• Excerpted data:
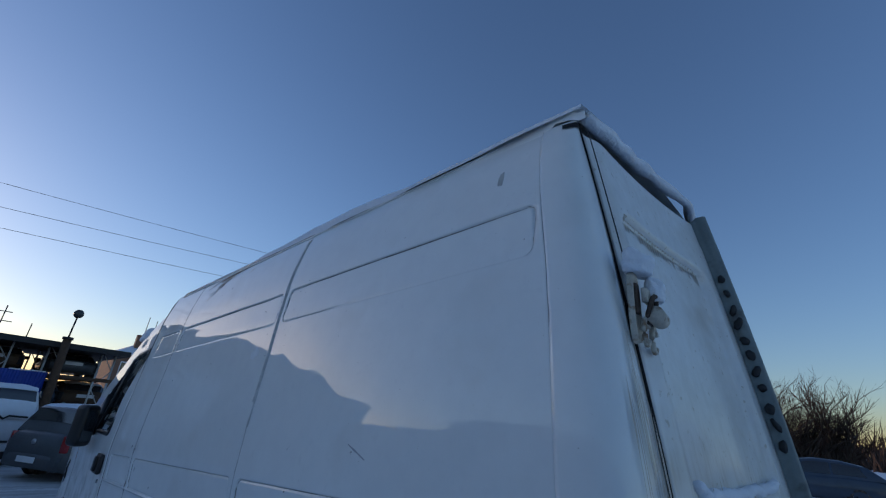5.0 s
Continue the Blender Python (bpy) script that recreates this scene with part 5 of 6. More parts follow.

--

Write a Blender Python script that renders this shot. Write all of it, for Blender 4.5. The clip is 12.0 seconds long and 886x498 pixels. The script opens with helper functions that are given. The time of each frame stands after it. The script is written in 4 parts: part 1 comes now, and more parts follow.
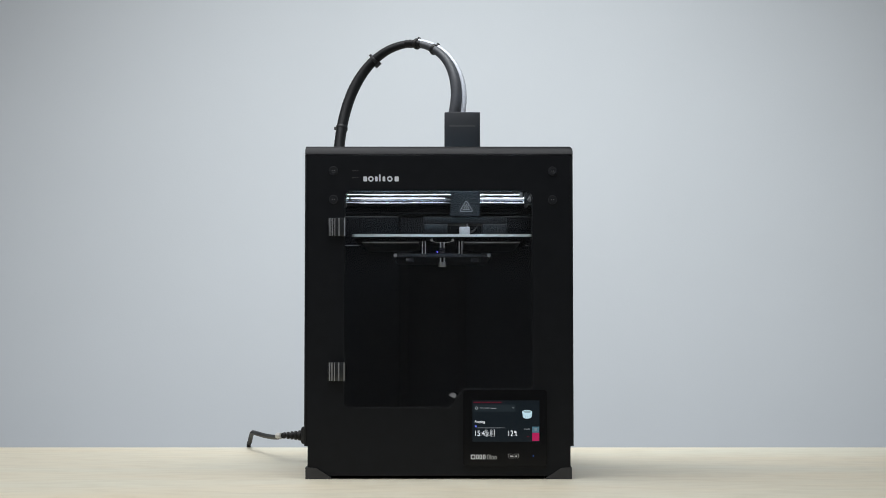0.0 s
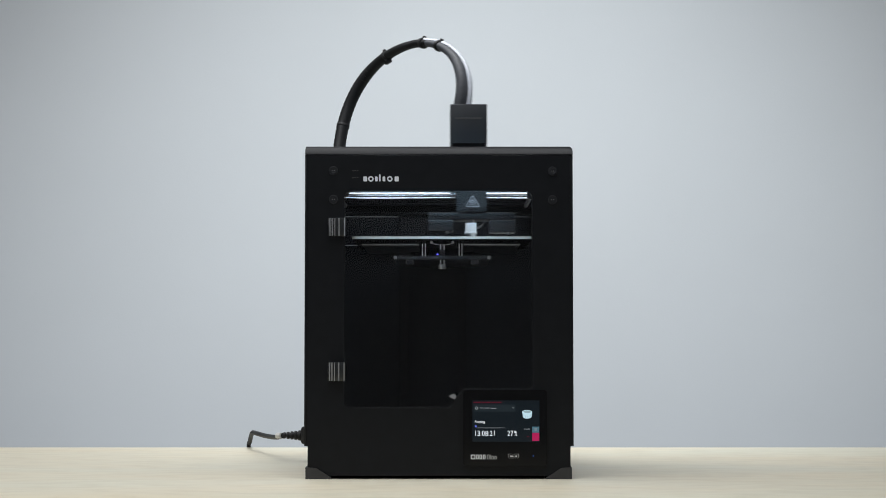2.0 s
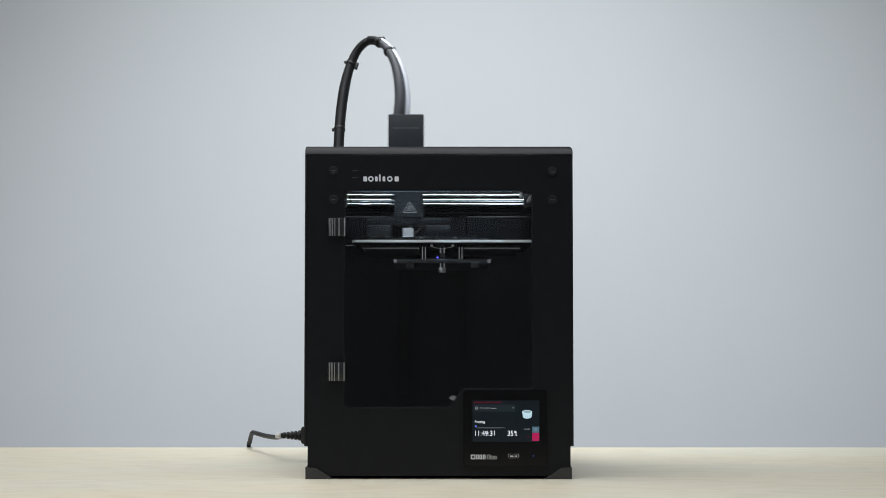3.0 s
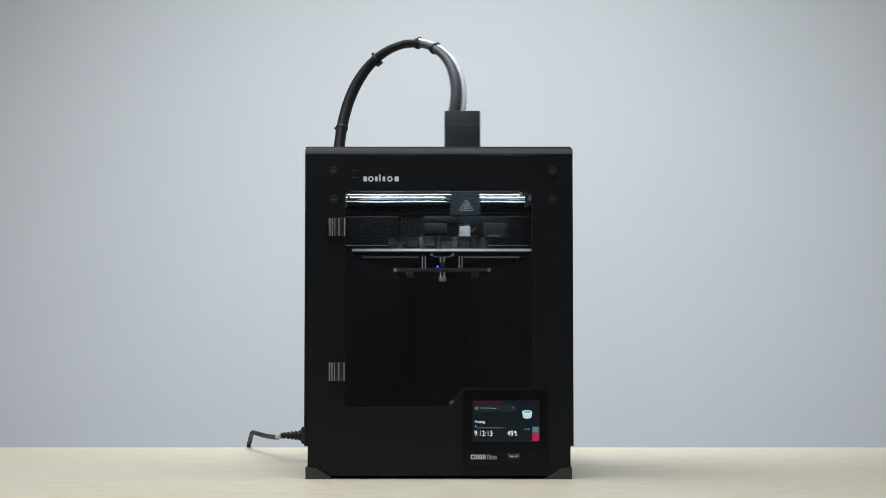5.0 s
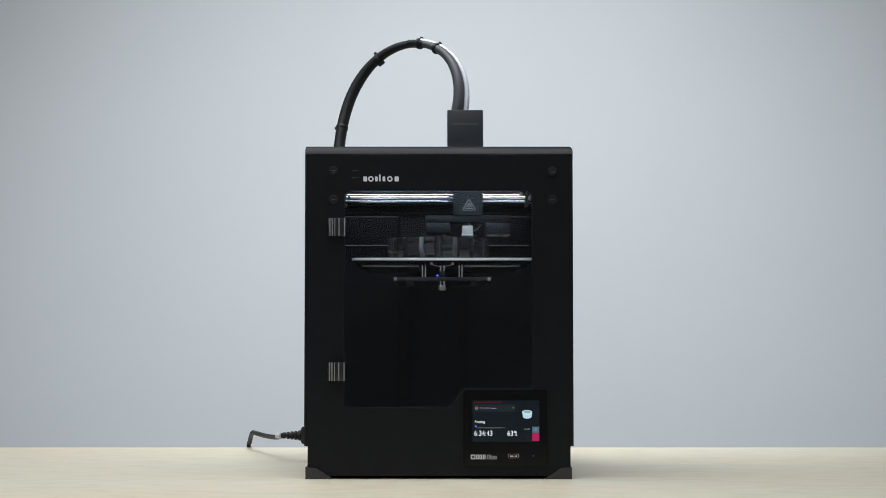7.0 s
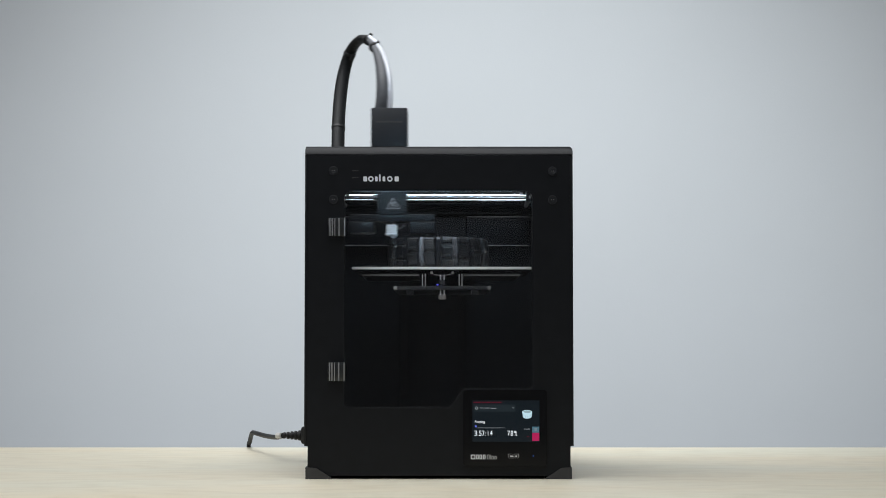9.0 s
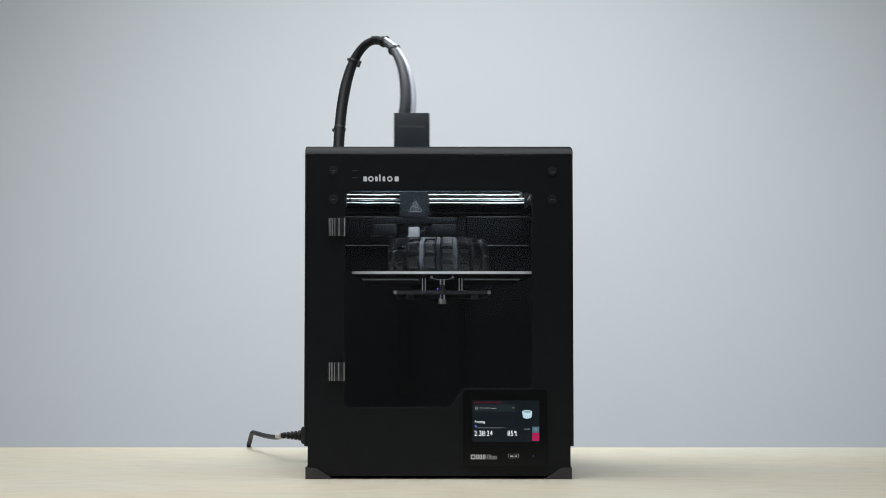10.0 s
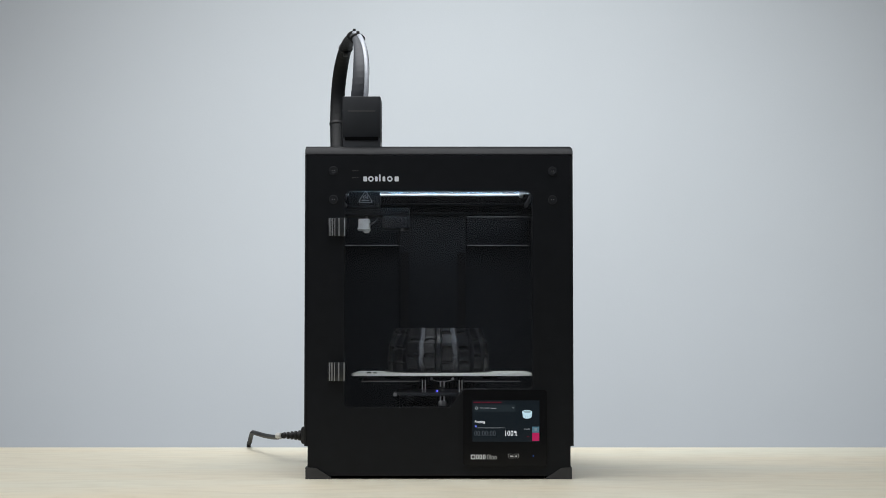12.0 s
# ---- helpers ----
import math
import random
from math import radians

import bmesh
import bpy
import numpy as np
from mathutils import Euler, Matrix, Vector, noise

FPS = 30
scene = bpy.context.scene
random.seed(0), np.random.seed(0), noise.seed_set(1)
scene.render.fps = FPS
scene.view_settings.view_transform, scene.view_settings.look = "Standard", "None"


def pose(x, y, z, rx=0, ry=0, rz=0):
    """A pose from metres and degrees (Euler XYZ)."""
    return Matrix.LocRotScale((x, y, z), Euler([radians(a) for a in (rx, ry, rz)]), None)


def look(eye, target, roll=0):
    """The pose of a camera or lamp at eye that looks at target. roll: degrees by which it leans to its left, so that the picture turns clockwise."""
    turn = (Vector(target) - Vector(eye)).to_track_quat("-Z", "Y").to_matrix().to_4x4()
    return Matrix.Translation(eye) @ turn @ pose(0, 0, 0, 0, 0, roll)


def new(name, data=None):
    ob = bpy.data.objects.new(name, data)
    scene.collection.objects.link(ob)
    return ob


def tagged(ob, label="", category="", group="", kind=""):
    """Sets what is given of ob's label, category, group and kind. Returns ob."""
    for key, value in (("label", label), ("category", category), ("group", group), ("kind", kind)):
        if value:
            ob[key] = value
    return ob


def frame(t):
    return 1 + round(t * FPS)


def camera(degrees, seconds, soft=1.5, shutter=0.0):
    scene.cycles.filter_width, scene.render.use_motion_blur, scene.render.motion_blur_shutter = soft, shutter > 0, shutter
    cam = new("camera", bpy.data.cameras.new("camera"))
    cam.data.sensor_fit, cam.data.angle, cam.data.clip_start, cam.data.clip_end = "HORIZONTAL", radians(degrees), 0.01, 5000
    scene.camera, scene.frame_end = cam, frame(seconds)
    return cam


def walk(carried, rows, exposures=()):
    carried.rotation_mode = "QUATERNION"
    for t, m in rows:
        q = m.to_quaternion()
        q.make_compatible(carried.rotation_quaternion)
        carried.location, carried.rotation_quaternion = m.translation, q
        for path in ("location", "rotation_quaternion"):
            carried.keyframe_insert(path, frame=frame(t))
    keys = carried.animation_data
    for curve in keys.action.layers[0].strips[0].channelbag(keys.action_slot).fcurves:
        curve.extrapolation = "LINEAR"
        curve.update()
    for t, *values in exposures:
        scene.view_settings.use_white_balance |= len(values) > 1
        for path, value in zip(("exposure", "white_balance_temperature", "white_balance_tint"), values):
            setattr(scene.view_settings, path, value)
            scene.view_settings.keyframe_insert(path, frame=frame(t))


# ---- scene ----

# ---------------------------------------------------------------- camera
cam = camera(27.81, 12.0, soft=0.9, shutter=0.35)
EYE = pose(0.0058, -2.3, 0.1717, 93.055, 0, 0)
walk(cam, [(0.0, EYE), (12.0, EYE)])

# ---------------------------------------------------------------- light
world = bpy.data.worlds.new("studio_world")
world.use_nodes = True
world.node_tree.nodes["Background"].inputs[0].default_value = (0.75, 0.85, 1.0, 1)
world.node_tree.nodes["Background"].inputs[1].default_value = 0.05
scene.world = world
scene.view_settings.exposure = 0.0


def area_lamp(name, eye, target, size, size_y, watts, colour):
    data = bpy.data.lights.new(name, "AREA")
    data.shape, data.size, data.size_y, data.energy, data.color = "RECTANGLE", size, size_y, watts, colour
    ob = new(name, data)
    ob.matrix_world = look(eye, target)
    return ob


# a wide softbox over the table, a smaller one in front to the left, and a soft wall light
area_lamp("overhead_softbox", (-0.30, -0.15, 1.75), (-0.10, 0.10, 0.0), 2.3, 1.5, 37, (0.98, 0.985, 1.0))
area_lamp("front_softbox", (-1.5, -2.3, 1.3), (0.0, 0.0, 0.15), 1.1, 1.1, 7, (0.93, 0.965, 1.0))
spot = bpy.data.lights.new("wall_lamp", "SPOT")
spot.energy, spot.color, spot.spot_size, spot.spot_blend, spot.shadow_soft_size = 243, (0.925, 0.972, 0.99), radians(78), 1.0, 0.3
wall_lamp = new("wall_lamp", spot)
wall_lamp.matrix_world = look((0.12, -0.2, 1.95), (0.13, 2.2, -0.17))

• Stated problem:
From the listing above, pick out every line containing "rows".

• Solution:
def walk(carried, rows, exposures=()):
    for t, m in rows:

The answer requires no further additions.